Once we’ve figured all of the above, we can start to think about how we automate and orchestrate these incidents, and get as close as possible to the fabled “self-healing” systems.
This pillar is characterized by tooling that serves to create systems that are more resilient and adaptive to change, by constantly pushing them to their limits. For example:
Chaos Engineering: Gremlin, Chaos Monkey, ChaosIQ
Auto Remediation: Shoreline, OpsGenie
Bringing It All Together
We believe that these three pillars combined are what differentiate troubleshooting from monitoring, observability, tracing, and more. Troubleshooting takes this visualization & understanding (as deep and comprehensive as it may be), to actual execution and remediation. However, probably most important is embedding the learning into the systems and processes, to prevent them from happening again.
We’ve all seen this meme:
Or this one:
And the reason they’re still widely used, and so popular, is because even with all of the progress we have made with “DevOps tools”, with real-time issues and incidents, these many times still hold true.
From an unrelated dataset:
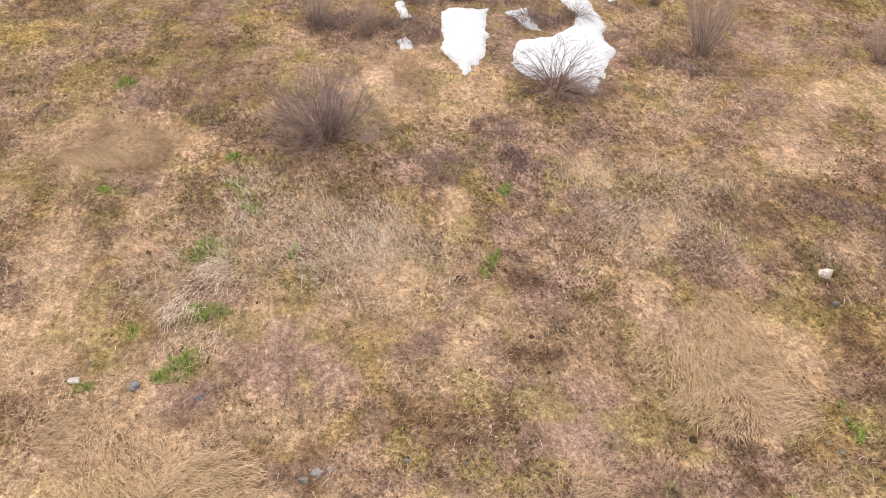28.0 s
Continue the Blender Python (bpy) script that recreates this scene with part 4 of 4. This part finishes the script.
SPLAYED = [shrub("snow shrubs", 12, 170, 4, -14, 70, -0.11, 0.14, 0.95, DARK_TWIG, "splayed bare shrub rooted at the edge of snow", DARK_TWIG)]
WHITE = [shrub("pale saplings", 13, 8, 6, 48, 86, 0.04, 0.12, 2.4, PALE_BARK, "bare sapling with pale whitish branches", PALE_BARK)]
shrub_rng = np.random.RandomState(8)
used_models = set()


def plant(models, rows, tall, wide=1.0, tip=0):
    """Sets shrubs at (x, y, width); tall: height over width."""
    for x, y, size in rows:
        src = models[shrub_rng.randint(len(models))]
        h = size * tall * shrub_rng.uniform(0.88, 1.12)
        place = pose(x, y, zat(x, y) - 0.03, tip, 0, 0) @ pose(0, 0, 0, 0, 0, shrub_rng.uniform(-35, 35))
        if src.name in used_models:
            ob = copy_thing(src, place)
        else:
            ob = src
            used_models.add(src.name)
            ob.matrix_basis = place
        ob.scale = (h * wide, h * wide, h)


plant(DENSE, [(-5.3, 8.5, 4.1), (-36.4, 1.3, 4.9), (-49.3, 3.0, 3.0)], 0.80, 1.2)
plant(DENSE_FAR, [(-56.5, 8.4, 4.4), (-62.0, 12.1, 3.7), (-77.9, -36.4, 7.9), (-64.2, -30.2, 5.2), (-69.6, -29.8, 2.9), (-88.3, -5.4, 5.0), (-87.9, 0.9, 4.8), (-95.9, 6.1, 4.2), (-80.4, -1.8, 3.9), (-71.3, -6.2, 3.8), (-66.0, -13.0, 2.3), (-63.0, -14.4, 2.8), (-75.8, -17.0, 3.2), (-90.4, -14.2, 3.0), (-97.3, -6.1, 4.8), (-77.0, 8.8, 3.3), (-62.5, 2.0, 5.2), (-68.8, 42.4, 2.8), (-89.1, 31.7, 3.0), (-93.3, 28.3, 2.8), (-94.3, -15.3, 3.1), (-77.5, -26.6, 3.0), (-68.3, -26.0, 3.4), (-69.1, 25.2, 5.4), (-79.7, 13.9, 3.4), (-61.3, -0.1, 5.0), (-56.7, -0.6, 2.3)], 0.62)
plant(FAN, [(14.0, 18.2, 2.6), (24.0, 18.3, 1.8), (15.7, 29.7, 3.1), (22.0, 27.2, 2.3), (36.8, 10.9, 3.6), (-7.5, 18.0, 1.5), (-4.6, 17.7, 1.5), (0.3, 22.9, 1.9), (5.0, 31.5, 1.7), (23.3, 44.2, 1.6), (31.0, 38.8, 1.4), (33.9, 38.8, 1.2), (12.4, 23.4, 1.1), (24.3, 25.5, 0.9), (21.9, 34.3, 1.3), (22.1, 54.7, 1.6), (4.5, 35.7, 1.5)], 1.15)
plant(FAN_FAR, [(-56.3, 23.8, 2.0), (-63.1, 93.4, 2.0), (-62.0, 114.5, 2.0), (-24.1, 104.6, 2.1), (3.4, 98.0, 2.3), (5.5, 97.2, 2.0), (11.3, 91.6, 3.1), (18.7, 98.3, 2.0), (-6.9, 61.6, 2.3), (-4.9, 46.7, 2.5), (49.2, 32.5, 2.8), (51.7, 32.9, 2.8), (78.4, 33.7, 4.6), (48.9, 39.9, 1.4), (55.9, 36.5, 1.4), (34.2, 51.9, 1.5), (54.6, 101.6, 1.9), (26.1, 81.2, 1.7), (20.1, 82.1, 1.7), (29.8, 69.5, 1.6), (57.4, 57.3, 1.6)], 0.9)
plant(SPLAYED, [(5.6, 13.7, 5.2), (4.4, 20.3, 3.2), (7.2, 21.0, 3.0), (0.2, 24.5, 2.6), (-2.4, 21.6, 2.2), (-3.6, 18.9, 2.2), (-6.8, 18.2, 2.2)], 0.42, 1.2, 12)
plant(PALE_THICK, [(-4.1, -13.4, 3.8), (-10.9, -17.9, 5.0), (-12.7, -13.2, 3.3), (3.7, -20.2, 5.4), (-19.0, -1.8, 4.2)], 0.58)
plant(THICK, [(27.7, 0.8, 4.5), (12.1, -18.6, 4.9), (17.1, -13.2, 5.2), (20.6, -11.0, 4.8), (18.4, -14.4, 4.4), (10.7, -15.3, 3.8), (27.8, -4.5, 4.2), (24.4, -5.1, 4.5), (16.6, -17.9, 2.8)], 0.5)
plant(PALE_THICK, [(-28.0, -14.2, 4.2), (-27.9, -9.9, 3.9)], 0.5)
plant(MOUND, [(-38.2, -19.0, 6.3), (-33.6, -18.2, 6.2), (-36.1, -14.4, 5.2), (-40.8, -14.8, 4.7), (-35.2, -16.6, 6.4), (-31.2, -12.6, 4.4), (-28.2, -9.8, 4.2), (-41.5, -20.5, 5.0)], 0.62, 0.75)
plant(MOUND, [(-50.4, -30.8, 8.2), (-46.6, -32.8, 5.8), (-52.8, -27.6, 5.6), (-47.0, -19.8, 5.6), (-62.6, -51.4, 6.6), (-58.0, -52.4, 8.4), (-53.6, -52.2, 6.6), (-50.6, -49.6, 6.2), (-55.8, -49.4, 6.0)], 0.76, 0.68)
wild = []
while len(wild) < 46:
    wx = shrub_rng.uniform(-44, 44)
    wy = float(np.interp(wx, EDGE_X, EDGE_Y)) + shrub_rng.uniform(1.5, 9.5) / (0.75 if wx > 14 else 1)
    thin = 0.0 if -12 < wx < 9 or wx < -32 else 0.05 if -30 < wx < -13 else 0.0 if 18.5 < wx < 28 and wy < -8.5 else 0.6 if wx > 9 else 0.3
    if wx < 34 and shrub_rng.rand() < thin and all((wx - a) ** 2 + (wy - b) ** 2 > 1.7 for a, b, _ in wild):
        wild.append((wx, wy, shrub_rng.uniform(2.2, 4.0)))
plant(THICK, wild, 0.5)
plant(WHITE, [(-58.2, -51.6, 5.6)], 1.0)
plant(SLENDER, [(-34.1, -16.6, 4.6), (-33.2, -16.9, 4.2)], 1.0)
rocks([(-64.6, -52.2, 2.5), (-63.4, -53.4, 1.3)], "blue", "boulders on the lower slope", "blue-grey boulder beside a bare thicket", 0.1)


# ---------------------------------------------------------------- small things
def marker_pole(a, b):
    """An old red and white wooden pole lying in the brush."""
    a, b = Vector((*a, zat(*a) + 0.22)), Vector((*b, zat(*b) + 0.22))
    pole = tagged(new("marker_pole"), "old red and white wooden pole lying in brush", "pole")
    pole.location = (a + b) / 2
    half = (b - a) / 2

    def rod(name, k0, k1, mat):
        pts = [half * (k0 + (k1 - k0) * i / 4) for i in range(5)]
        r = [0.045, 0.05, 0.05, 0.05, 0.045]
        v, t = tubes([(pts, r)], 8)
        part(name, mesh_of(name, v, t, mat), pole)
    rod("red_section", -1, 0.45, RED_PAINT)
    rod("white_section", 0.45, 1, WHITE_PAINT)


marker_pole((6.58, -16.30), (8.07, -16.90))


def burrow(x, y, size):
    """A dark earth hole with a rim."""
    rng = np.random.RandomState(int(abs(x) * 100))
    rings, k = [], 14
    turn = np.arange(k) * 2 * np.pi / k
    for r, h in ((1.5, -0.03), (1.15, 0.10), (0.8, 0.03), (0.55, 0.012), (0.2, 0.006)):
        rr = size * r * (1 + 0.12 * rng.normal(0, 1, k))
        rings.append(np.stack([rr * np.cos(turn), rr * np.sin(turn) * 0.8, np.full(k, h * size * 2)], 1))
    v = np.concatenate(rings + [np.array([[0, 0, 0.008]])])
    v[:, 2] += 0.3 * v[:, 1]
    t = []
    for i in range(4):
        for j in range(k):
            a, b = i * k + j, i * k + (j + 1) % k
            t += [(a, b, b + k), (a, b + k, a + k)]
    t += [(4 * k + j, 4 * k + (j + 1) % k, 5 * k) for j in range(k)]
    ob = new("burrow", mesh_of("burrow", v, np.array(t), DARK_EARTH))
    ob.location = (x, y, zat(x, y) + 0.02)
    tagged(ob, "small dark earth burrow in the grass", "burrow", "burrows")


for bx, by, bs in ((1.0, 0.9, 0.13), (8.4, -4.7, 0.15), (2.6, 3.8, 0.08), (3.6, -1.4, 0.10), (5.2, 0.5, 0.08), (8.3, 2.9, 0.08), (-10.7, 1.2, 0.13), (1.5, -2.9, 0.07), (4.1, -2.8, 0.08),
                   (12.4, -7.4, 0.10)):
    burrow(bx, by, 0.65 * bs)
Centralizing both application and operations data into one platform, enables teams to actually gain a true understanding of their systems, and eventually also understand how to act upon very specific alerts that correlate to specific changes made in a very complex system. This will alleviate the pressure of having to figure it out in real-time, in a high-pressure atmosphere, through pre-defined runbooks with specific tasks and remediation. When we bring the best of dev and ops together, we can solve incidents much more rapidly, by being better together.